▶ Written task:
From the entries below, reproduce exactly the line containing "return 1 + round(t * FPS)", the line containing "for t, m in", and every line in between, with nothing added.
## Begin
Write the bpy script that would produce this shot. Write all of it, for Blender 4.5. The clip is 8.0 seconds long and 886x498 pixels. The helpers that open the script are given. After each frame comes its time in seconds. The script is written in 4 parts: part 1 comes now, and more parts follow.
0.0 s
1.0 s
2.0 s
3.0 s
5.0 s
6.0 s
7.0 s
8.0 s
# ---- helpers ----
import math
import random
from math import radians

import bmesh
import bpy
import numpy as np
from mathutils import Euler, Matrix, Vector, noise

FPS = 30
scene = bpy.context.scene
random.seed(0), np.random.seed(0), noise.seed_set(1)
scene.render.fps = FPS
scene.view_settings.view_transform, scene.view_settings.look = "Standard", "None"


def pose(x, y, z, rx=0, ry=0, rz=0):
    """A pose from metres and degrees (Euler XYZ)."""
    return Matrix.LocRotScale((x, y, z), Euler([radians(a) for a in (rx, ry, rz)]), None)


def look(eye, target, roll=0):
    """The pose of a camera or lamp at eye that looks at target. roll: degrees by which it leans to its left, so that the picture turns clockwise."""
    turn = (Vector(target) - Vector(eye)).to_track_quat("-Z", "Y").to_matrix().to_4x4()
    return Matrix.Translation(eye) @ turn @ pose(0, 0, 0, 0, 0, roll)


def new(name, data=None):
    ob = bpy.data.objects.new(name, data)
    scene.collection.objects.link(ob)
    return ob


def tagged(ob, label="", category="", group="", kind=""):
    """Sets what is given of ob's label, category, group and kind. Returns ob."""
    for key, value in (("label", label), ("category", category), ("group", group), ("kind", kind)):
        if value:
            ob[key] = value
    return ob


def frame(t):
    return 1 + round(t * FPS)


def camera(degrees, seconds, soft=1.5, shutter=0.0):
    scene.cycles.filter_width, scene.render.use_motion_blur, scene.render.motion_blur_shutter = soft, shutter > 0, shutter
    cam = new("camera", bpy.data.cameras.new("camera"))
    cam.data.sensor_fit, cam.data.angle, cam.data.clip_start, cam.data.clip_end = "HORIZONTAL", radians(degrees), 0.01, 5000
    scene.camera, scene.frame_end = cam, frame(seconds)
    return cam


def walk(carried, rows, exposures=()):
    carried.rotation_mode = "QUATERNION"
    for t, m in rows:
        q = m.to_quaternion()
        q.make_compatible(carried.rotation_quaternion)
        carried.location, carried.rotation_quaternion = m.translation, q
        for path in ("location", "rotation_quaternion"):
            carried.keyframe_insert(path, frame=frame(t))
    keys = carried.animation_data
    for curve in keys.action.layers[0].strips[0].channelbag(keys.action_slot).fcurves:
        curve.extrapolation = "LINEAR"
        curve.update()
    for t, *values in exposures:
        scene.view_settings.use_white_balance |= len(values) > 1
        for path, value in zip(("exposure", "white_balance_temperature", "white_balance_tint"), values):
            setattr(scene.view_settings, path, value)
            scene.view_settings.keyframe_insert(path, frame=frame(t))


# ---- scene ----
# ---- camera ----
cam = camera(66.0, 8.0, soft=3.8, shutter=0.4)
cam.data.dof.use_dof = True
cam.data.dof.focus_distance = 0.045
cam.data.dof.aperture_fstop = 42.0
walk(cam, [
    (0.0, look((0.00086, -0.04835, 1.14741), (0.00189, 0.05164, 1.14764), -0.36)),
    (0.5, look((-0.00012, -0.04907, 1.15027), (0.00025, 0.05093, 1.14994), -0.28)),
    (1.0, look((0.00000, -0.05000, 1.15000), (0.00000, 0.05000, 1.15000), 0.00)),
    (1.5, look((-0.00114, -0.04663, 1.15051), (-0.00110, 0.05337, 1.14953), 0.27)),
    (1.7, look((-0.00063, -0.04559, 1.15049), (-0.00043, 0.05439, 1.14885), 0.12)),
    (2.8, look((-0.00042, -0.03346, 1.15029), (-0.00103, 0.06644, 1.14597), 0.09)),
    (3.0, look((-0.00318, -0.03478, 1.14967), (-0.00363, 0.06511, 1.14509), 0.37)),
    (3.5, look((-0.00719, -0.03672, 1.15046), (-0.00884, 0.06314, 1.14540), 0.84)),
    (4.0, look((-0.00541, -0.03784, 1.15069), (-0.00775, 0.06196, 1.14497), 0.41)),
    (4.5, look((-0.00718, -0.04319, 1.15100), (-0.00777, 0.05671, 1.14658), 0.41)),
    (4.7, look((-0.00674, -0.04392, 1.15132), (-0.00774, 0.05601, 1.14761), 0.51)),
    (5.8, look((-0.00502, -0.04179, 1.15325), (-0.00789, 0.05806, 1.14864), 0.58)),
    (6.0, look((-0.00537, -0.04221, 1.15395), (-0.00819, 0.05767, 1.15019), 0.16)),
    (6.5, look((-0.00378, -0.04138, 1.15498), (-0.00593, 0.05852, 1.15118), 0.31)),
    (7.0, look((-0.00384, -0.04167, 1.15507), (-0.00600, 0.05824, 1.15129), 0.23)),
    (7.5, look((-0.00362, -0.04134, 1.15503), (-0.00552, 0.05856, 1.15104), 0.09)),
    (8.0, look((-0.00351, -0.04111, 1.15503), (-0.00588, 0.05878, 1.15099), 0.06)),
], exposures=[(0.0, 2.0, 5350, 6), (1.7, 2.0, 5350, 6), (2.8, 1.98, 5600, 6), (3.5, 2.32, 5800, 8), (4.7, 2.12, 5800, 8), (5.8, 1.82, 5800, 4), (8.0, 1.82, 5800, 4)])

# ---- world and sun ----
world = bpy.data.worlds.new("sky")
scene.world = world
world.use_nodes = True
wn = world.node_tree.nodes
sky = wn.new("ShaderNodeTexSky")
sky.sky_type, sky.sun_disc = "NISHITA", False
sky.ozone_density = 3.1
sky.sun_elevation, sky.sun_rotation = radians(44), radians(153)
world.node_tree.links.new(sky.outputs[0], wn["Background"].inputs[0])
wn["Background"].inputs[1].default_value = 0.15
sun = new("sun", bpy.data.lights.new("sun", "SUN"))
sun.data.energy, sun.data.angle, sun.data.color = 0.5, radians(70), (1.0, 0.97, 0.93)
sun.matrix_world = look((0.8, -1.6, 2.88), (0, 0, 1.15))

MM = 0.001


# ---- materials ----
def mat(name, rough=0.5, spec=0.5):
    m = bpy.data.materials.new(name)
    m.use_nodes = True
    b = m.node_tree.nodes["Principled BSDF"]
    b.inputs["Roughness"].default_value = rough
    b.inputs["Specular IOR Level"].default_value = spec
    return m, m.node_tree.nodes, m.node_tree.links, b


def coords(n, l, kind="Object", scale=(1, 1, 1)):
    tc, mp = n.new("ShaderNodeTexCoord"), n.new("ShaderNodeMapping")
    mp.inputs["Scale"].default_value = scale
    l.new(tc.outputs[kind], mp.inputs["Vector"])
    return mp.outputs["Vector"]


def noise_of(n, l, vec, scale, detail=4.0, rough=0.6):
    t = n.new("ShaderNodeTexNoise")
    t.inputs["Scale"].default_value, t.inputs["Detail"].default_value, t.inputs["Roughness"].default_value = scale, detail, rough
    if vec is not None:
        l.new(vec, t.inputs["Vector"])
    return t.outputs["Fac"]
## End
## Begin
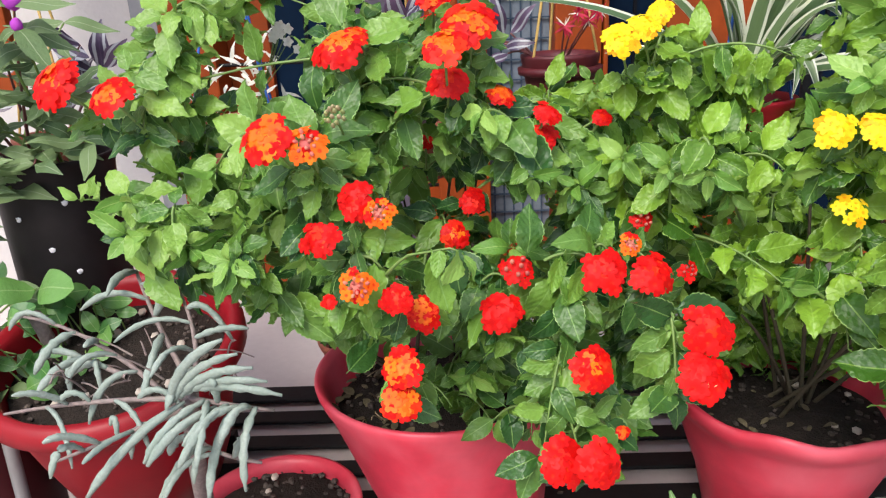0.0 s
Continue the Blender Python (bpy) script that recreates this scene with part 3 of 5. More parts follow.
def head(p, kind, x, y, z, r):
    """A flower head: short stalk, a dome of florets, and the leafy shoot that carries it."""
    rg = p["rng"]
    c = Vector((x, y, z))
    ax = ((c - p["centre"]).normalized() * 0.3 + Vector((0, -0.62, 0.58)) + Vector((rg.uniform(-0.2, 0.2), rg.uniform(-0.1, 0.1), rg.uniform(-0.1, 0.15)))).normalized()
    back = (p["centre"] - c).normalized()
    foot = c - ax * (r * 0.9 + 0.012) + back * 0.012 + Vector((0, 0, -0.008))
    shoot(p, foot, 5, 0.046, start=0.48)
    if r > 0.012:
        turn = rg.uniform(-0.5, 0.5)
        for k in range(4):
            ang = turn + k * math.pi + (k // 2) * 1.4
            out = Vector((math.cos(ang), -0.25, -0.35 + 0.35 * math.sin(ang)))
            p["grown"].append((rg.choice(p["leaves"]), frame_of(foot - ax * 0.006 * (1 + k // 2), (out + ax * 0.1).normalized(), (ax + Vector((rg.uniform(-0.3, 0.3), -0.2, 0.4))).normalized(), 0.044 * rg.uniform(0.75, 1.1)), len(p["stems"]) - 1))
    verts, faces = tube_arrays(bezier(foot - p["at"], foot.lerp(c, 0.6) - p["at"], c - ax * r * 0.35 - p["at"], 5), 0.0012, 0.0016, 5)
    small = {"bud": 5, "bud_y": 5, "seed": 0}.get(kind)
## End
▶ Task output:
    return 1 + round(t * FPS)


def camera(degrees, seconds, soft=1.5, shutter=0.0):
    scene.cycles.filter_width, scene.render.use_motion_blur, scene.render.motion_blur_shutter = soft, shutter > 0, shutter
    cam = new("camera", bpy.data.cameras.new("camera"))
    cam.data.sensor_fit, cam.data.angle, cam.data.clip_start, cam.data.clip_end = "HORIZONTAL", radians(degrees), 0.01, 5000
    scene.camera, scene.frame_end = cam, frame(seconds)
    return cam


def walk(carried, rows, exposures=()):
    carried.rotation_mode = "QUATERNION"
    for t, m in rows:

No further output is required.